Beekeeping is not just a job or a hobby, but all-consuming. Bees are not always convenient and don’t keep a calendar, Bergner said. When there are issues in a hive, they must be addressed immediately. And even with years of experience and accrued knowledge, entire hives or colonies can die.
“(It) is a learning process. Every single time you open up a hive you learn something. You think you know what they're going do, and they throw you for a loop. Success comes from experience and from being willing to dig in and do what the bees need done for them at the time that they need it to be done,” Bergner said.

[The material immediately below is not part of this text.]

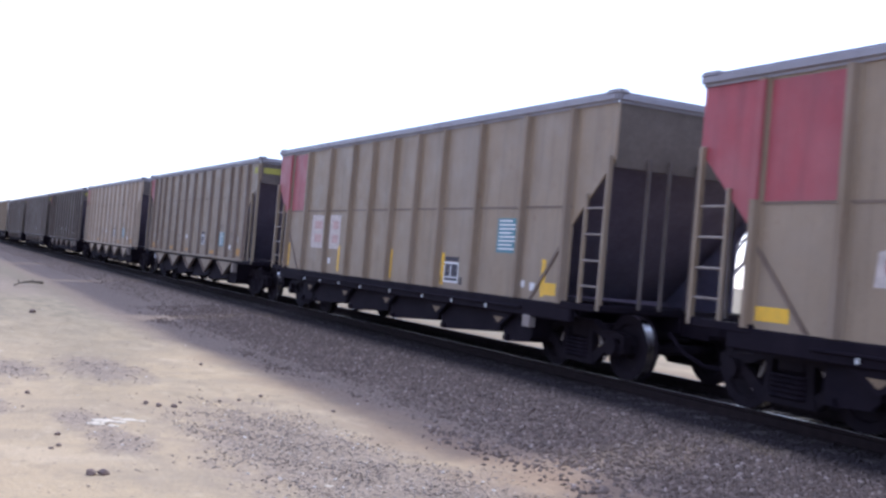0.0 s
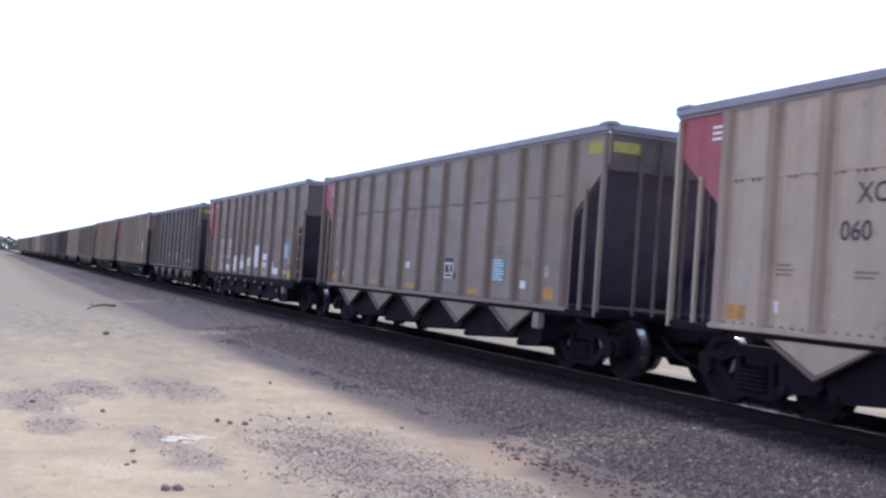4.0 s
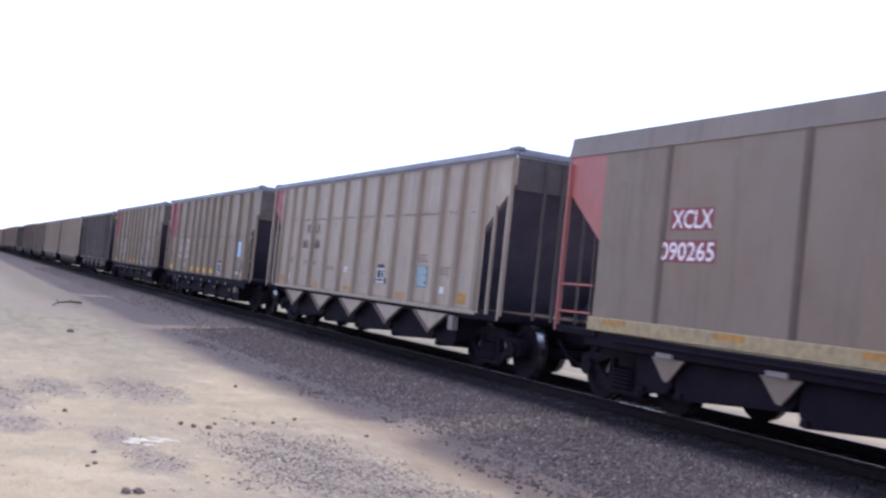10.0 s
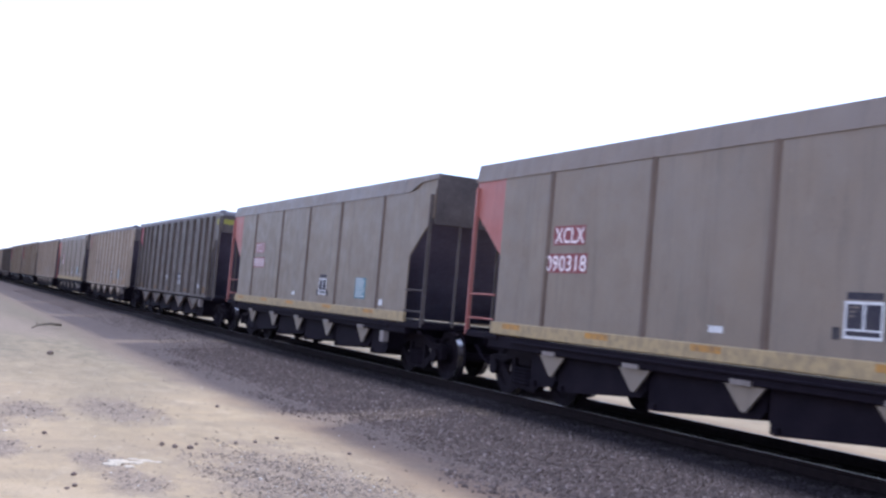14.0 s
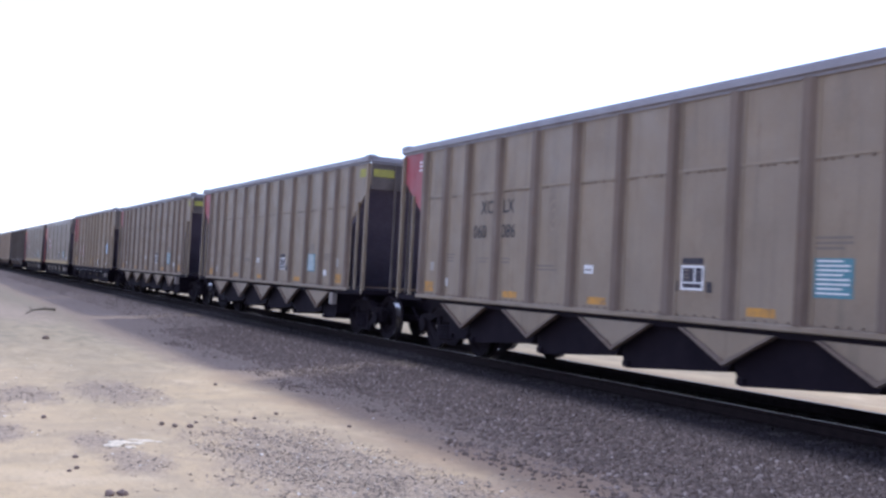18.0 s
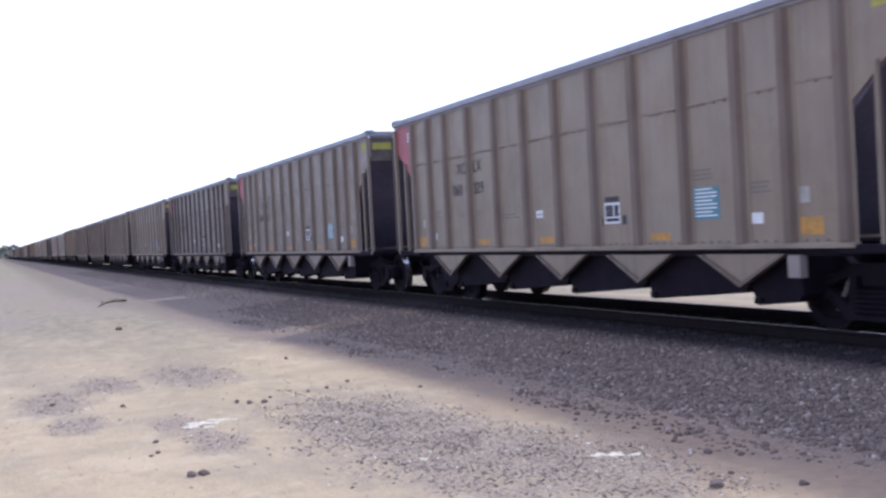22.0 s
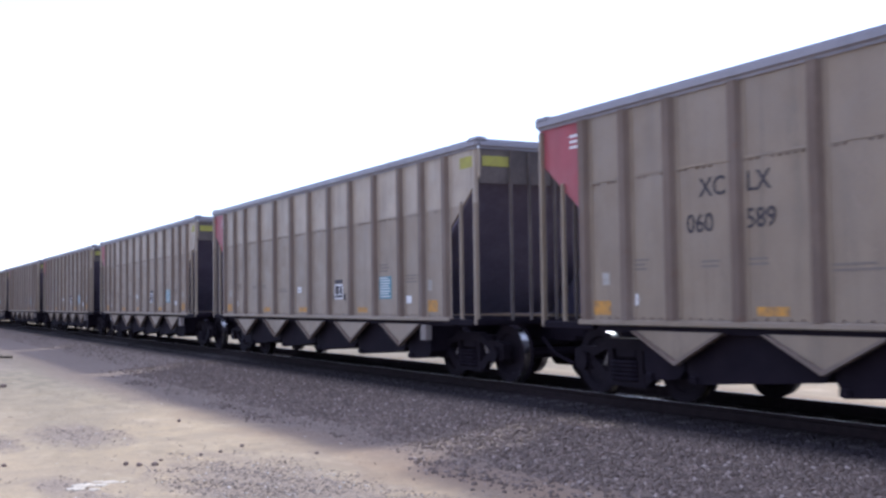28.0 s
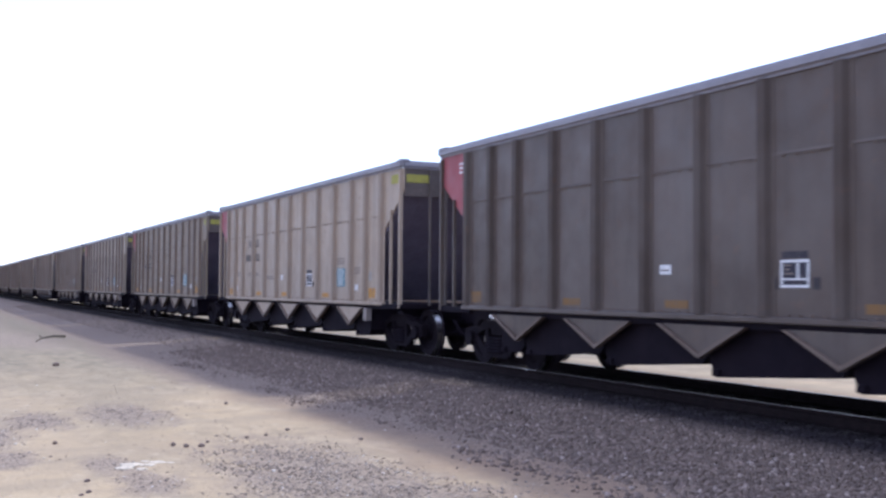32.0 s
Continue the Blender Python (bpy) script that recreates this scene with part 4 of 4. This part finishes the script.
# ---- track ----
def build_track():
    tr = tagged(new("railway_track"), "railway track with dark ties and shiny rail heads", "track", kind="structure")
    tr.location = (MID, 0, 0)
    prof = [(-0.07, 0.0), (0.07, 0.0), (0.07, 0.012), (0.012, 0.03), (0.012, 0.12), (0.035, 0.135), (0.035, 0.168), (-0.035, 0.168), (-0.035, 0.135), (-0.012, 0.12), (-0.012, 0.03), (-0.07, 0.012)]
    for s in (-1, 1):
        rl = part("rail", slab([(s * 0.7525 + x, RAIL - 0.172 + z) for x, z in prof], -150, 900), RAILWEB, tr, "rusty steel rail")
        part("rail_head", box(s * 0.7525 - 0.016, s * 0.7525 + 0.016, -150, 900, RAIL - 0.004, RAIL), RAILHEAD, rl, "worn shiny rail head")
    rnd = random.Random(9)
    tie = mesh_of(box(-1.3, 1.3, -0.115, 0.115, -0.02, 0.15, 0.012), "tie", TIE)
    for k in range(150):
        ob = part("tie", tie, None, tr)
        ob.location = (rnd.uniform(-0.03, 0.03), -6 + 0.52 * k, 0)
        ob.rotation_euler = (0, 0, rnd.uniform(-0.01, 0.01))
    v, f = [], []
    for k in range(420):
        y = 72 + 0.52 * k
        n = len(v)
        v += [(x, yy, z) for z in (-0.02, 0.15) for x, yy in ((-1.3, y - 0.11), (1.3, y - 0.11), (1.3, y + 0.11), (-1.3, y + 0.11))]
        f += [tuple(n + i for i in q) for q in ((4, 5, 6, 7), (0, 1, 5, 4), (1, 2, 6, 5), (2, 3, 7, 6), (3, 0, 4, 7))]
    me = bpy.data.meshes.new("far_ties")
    me.from_pydata(v, [], f)
    me.materials.append(TIE)
    tagged(part("far_ties", me, None, tr), kind="stuff")


build_track()


# ---- the moving train ----
def along(t):
    """Way of the train at t: a smooth pull-away, with the car lengths' small differences."""
    base = lambda q: 19.52 + 16.3464 * q + 0.0172 * q * q
    ts = [r[0] for r in TRAIN]
    return base(t) + float(np.interp(t, ts, [s - base(q) for q, s in TRAIN]))


def motions():
    steps = [0.5 * k for k in range(65)]
    for i, car in TRAIN_CARS.items():
        walk(car, [(t, pose(MID, along(t) - PITCH * i, RAIL)) for t in steps])
    turns = [(k / FPS, pose(0, 0, 0, -math.degrees(along(k / FPS) / 0.462))) for k in range(32 * FPS + 1)]
    wheels = [o for car in TRAIN_CARS.values() for o in car.children_recursive if o.name.startswith("wheel")]
    walk(wheels[0], turns)
    keyed = wheels[0].animation_data
    for w in wheels[1:]:
        w.rotation_mode = "QUATERNION"
        w.animation_data_create()
        w.animation_data.action = keyed.action
        w.animation_data.action_slot = keyed.action_slot


motions()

The field continues to expand, and new information is uncovered about bees and honey every year. The Bergners' backyard hives not only produce honey, but also serve as an educational tool. They have a show hive that is covered in plexiglass and sits on a table when they sell at markets. It’s a constant part of the job to clear up misconceptions (honeybees aren’t aggressive and are not the kind that are endangered and need saving) and educate the public about why they should be purchasing honey locally, Bergner said.
That accrued expertise on how to cultivate the bees and keep them happy, healthy and producing honey affects the price beekeepers choose to place on their wares.
“You think you’re just paying for a $17 jar of hot honey,” McKinney said. “But you’re paying for all the knowledge, all the time it took to get you the best product.”